→ The task:
Look for the string "with" in every line, and copy each line that has it.

→ Source data:
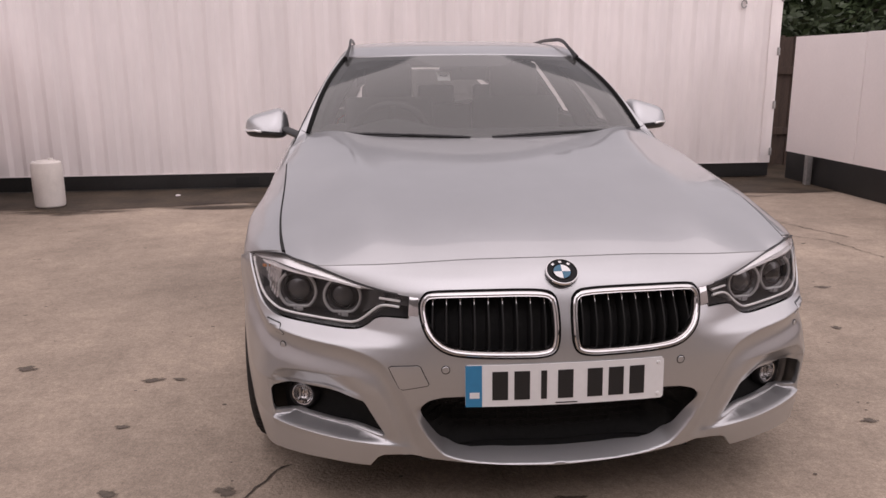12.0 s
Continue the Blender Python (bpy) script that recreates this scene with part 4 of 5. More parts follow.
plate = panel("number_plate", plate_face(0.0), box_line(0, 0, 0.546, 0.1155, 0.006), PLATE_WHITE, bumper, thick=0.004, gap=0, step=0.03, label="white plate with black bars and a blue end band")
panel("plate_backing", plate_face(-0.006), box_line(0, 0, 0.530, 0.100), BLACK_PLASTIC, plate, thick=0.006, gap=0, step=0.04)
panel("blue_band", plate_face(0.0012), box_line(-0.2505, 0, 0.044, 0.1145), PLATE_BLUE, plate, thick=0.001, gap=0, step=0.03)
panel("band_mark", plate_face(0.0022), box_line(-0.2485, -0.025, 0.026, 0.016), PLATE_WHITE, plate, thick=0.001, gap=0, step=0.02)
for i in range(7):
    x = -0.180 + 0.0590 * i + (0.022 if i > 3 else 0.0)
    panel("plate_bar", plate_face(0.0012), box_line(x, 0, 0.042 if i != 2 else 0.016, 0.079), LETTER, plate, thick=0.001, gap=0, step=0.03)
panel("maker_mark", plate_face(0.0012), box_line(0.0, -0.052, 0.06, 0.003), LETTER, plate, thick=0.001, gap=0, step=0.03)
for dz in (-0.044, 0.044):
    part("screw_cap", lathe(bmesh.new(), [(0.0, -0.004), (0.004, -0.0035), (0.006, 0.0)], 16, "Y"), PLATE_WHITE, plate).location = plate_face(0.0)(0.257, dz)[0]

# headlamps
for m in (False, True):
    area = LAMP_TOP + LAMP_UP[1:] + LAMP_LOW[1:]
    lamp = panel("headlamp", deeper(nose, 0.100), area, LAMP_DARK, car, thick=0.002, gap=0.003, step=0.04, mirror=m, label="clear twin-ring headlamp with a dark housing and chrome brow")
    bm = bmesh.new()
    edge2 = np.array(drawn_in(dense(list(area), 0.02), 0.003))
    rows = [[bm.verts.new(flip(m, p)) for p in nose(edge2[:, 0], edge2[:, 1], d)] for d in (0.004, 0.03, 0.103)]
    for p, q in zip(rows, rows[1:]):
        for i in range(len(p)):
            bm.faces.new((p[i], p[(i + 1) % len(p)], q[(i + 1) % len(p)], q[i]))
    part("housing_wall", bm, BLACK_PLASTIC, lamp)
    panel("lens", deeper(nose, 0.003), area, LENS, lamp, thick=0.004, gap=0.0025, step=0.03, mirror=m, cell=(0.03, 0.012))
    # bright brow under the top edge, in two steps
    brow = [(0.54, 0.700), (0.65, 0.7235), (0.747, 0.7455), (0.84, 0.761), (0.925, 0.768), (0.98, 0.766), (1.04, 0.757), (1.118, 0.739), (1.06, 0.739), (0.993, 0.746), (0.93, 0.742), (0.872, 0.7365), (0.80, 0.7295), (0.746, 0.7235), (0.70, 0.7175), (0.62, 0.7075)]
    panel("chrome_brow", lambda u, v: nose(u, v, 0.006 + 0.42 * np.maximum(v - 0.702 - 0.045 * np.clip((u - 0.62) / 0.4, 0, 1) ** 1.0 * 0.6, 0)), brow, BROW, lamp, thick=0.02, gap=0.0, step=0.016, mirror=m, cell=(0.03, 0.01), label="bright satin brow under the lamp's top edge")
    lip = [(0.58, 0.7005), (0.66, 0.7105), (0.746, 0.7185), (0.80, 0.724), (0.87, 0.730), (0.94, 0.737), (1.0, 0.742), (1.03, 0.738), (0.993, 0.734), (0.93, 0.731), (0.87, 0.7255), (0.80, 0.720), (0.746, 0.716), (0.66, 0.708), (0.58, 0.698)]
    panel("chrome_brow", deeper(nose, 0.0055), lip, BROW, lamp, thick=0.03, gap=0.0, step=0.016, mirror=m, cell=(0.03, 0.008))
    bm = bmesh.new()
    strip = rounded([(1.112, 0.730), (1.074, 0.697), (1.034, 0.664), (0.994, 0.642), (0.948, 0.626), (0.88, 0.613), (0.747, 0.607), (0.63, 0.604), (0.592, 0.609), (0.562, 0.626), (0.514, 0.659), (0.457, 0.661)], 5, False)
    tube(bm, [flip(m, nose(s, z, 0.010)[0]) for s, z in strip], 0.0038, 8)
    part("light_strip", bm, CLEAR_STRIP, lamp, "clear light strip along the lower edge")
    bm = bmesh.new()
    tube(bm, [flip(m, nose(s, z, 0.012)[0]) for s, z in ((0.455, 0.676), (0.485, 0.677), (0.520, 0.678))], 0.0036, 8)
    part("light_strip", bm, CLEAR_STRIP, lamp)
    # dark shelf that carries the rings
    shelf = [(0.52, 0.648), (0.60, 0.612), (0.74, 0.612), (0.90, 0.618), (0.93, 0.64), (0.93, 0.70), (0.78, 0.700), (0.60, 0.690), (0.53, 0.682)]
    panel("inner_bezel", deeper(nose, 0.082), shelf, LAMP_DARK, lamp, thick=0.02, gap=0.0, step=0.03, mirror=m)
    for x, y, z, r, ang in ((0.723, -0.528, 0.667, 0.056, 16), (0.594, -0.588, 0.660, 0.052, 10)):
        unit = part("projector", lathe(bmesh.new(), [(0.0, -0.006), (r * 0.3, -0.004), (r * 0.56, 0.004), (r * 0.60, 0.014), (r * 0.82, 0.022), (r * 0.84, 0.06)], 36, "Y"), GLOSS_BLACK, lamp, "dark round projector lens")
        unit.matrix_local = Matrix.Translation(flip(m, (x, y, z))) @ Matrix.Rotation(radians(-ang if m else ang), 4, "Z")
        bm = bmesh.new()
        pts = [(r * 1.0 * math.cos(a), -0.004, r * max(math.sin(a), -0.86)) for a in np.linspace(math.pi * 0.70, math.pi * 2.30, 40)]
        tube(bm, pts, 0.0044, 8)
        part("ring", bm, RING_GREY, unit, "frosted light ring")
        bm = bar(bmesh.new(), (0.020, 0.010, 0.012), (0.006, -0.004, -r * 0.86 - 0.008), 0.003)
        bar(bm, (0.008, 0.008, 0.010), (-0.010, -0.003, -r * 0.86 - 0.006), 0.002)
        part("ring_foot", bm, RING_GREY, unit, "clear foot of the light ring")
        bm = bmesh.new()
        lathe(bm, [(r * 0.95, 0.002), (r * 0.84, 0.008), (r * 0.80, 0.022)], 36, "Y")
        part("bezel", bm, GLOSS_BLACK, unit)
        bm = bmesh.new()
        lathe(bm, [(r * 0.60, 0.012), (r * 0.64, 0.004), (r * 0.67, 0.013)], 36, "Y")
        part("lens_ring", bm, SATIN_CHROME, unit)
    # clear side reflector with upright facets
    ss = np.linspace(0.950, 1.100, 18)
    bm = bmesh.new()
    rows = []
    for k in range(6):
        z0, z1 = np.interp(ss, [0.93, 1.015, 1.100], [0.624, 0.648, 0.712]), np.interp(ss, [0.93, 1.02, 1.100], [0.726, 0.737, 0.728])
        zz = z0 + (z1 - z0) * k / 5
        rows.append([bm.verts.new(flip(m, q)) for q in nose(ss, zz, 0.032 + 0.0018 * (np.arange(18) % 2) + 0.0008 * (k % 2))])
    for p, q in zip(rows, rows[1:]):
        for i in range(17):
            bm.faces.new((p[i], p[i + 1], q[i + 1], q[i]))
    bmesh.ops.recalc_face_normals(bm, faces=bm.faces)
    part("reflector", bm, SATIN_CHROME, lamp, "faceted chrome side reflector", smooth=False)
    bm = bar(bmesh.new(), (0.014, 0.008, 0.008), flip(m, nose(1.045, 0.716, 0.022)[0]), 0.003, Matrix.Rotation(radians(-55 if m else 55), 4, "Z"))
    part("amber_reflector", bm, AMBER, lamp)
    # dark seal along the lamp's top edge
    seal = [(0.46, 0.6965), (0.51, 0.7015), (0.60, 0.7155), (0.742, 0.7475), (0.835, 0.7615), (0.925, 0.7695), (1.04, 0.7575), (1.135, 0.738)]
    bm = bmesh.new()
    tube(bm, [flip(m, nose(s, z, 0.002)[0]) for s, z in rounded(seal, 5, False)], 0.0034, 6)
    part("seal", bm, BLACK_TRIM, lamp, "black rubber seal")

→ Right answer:
Continue the Blender Python (bpy) script that recreates this scene with part 4 of 5. More parts follow.
plate = panel("number_plate", plate_face(0.0), box_line(0, 0, 0.546, 0.1155, 0.006), PLATE_WHITE, bumper, thick=0.004, gap=0, step=0.03, label="white plate with black bars and a blue end band")
    lamp = panel("headlamp", deeper(nose, 0.100), area, LAMP_DARK, car, thick=0.002, gap=0.003, step=0.04, mirror=m, label="clear twin-ring headlamp with a dark housing and chrome brow")
    # clear side reflector with upright facets